Print the listing that follows, character for character.

§ Given material:
::::

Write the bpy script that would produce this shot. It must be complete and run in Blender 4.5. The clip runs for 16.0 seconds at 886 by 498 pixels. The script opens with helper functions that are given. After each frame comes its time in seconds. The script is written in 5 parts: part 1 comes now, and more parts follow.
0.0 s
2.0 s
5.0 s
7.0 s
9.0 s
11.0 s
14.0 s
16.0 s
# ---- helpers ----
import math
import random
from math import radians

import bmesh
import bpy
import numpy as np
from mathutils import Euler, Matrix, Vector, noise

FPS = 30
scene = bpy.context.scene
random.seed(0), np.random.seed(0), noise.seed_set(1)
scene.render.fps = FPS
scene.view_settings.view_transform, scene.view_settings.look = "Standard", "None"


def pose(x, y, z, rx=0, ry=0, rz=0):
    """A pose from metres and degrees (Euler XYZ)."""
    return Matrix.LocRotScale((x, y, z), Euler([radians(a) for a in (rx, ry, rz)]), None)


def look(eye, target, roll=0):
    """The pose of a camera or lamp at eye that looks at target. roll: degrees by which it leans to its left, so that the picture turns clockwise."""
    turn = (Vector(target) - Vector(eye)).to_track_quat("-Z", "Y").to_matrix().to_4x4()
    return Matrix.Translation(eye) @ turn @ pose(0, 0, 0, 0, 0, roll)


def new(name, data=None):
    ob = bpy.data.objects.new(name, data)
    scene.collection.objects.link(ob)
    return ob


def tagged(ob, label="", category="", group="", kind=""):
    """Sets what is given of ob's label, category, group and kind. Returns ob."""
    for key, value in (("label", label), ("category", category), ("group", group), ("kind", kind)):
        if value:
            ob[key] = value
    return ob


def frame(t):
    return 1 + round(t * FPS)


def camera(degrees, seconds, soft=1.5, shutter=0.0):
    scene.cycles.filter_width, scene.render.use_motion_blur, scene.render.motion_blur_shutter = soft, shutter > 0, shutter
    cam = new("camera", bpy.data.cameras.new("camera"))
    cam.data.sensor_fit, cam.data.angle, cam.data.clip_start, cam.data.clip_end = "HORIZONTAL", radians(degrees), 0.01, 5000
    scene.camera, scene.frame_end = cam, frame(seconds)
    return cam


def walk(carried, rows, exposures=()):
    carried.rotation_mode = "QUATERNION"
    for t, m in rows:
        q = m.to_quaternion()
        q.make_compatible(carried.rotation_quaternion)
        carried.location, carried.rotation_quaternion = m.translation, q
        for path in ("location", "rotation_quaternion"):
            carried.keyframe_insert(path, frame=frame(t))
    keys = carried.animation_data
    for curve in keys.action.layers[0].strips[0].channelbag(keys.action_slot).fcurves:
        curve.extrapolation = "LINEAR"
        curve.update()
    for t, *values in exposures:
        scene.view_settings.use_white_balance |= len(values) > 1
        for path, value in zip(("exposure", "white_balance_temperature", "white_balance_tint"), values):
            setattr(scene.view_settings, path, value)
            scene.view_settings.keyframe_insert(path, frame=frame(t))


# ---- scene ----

::::

§ The output:
Write the bpy script that would produce this shot. It must be complete and run in Blender 4.5. The clip runs for 16.0 seconds at 886 by 498 pixels. The script opens with helper functions that are given. After each frame comes its time in seconds. The script is written in 5 parts: part 1 comes now, and more parts follow.
0.0 s
2.0 s
5.0 s
7.0 s
9.0 s
11.0 s
14.0 s
16.0 s
# ---- helpers ----
import math
import random
from math import radians

import bmesh
import bpy
import numpy as np
from mathutils import Euler, Matrix, Vector, noise

FPS = 30
scene = bpy.context.scene
random.seed(0), np.random.seed(0), noise.seed_set(1)
scene.render.fps = FPS
scene.view_settings.view_transform, scene.view_settings.look = "Standard", "None"


def pose(x, y, z, rx=0, ry=0, rz=0):
    """A pose from metres and degrees (Euler XYZ)."""
    return Matrix.LocRotScale((x, y, z), Euler([radians(a) for a in (rx, ry, rz)]), None)


def look(eye, target, roll=0):
    """The pose of a camera or lamp at eye that looks at target. roll: degrees by which it leans to its left, so that the picture turns clockwise."""
    turn = (Vector(target) - Vector(eye)).to_track_quat("-Z", "Y").to_matrix().to_4x4()
    return Matrix.Translation(eye) @ turn @ pose(0, 0, 0, 0, 0, roll)


def new(name, data=None):
    ob = bpy.data.objects.new(name, data)
    scene.collection.objects.link(ob)
    return ob


def tagged(ob, label="", category="", group="", kind=""):
    """Sets what is given of ob's label, category, group and kind. Returns ob."""
    for key, value in (("label", label), ("category", category), ("group", group), ("kind", kind)):
        if value:
            ob[key] = value
    return ob


def frame(t):
    return 1 + round(t * FPS)


def camera(degrees, seconds, soft=1.5, shutter=0.0):
    scene.cycles.filter_width, scene.render.use_motion_blur, scene.render.motion_blur_shutter = soft, shutter > 0, shutter
    cam = new("camera", bpy.data.cameras.new("camera"))
    cam.data.sensor_fit, cam.data.angle, cam.data.clip_start, cam.data.clip_end = "HORIZONTAL", radians(degrees), 0.01, 5000
    scene.camera, scene.frame_end = cam, frame(seconds)
    return cam


def walk(carried, rows, exposures=()):
    carried.rotation_mode = "QUATERNION"
    for t, m in rows:
        q = m.to_quaternion()
        q.make_compatible(carried.rotation_quaternion)
        carried.location, carried.rotation_quaternion = m.translation, q
        for path in ("location", "rotation_quaternion"):
            carried.keyframe_insert(path, frame=frame(t))
    keys = carried.animation_data
    for curve in keys.action.layers[0].strips[0].channelbag(keys.action_slot).fcurves:
        curve.extrapolation = "LINEAR"
        curve.update()
    for t, *values in exposures:
        scene.view_settings.use_white_balance |= len(values) > 1
        for path, value in zip(("exposure", "white_balance_temperature", "white_balance_tint"), values):
            setattr(scene.view_settings, path, value)
            scene.view_settings.keyframe_insert(path, frame=frame(t))


# ---- scene ----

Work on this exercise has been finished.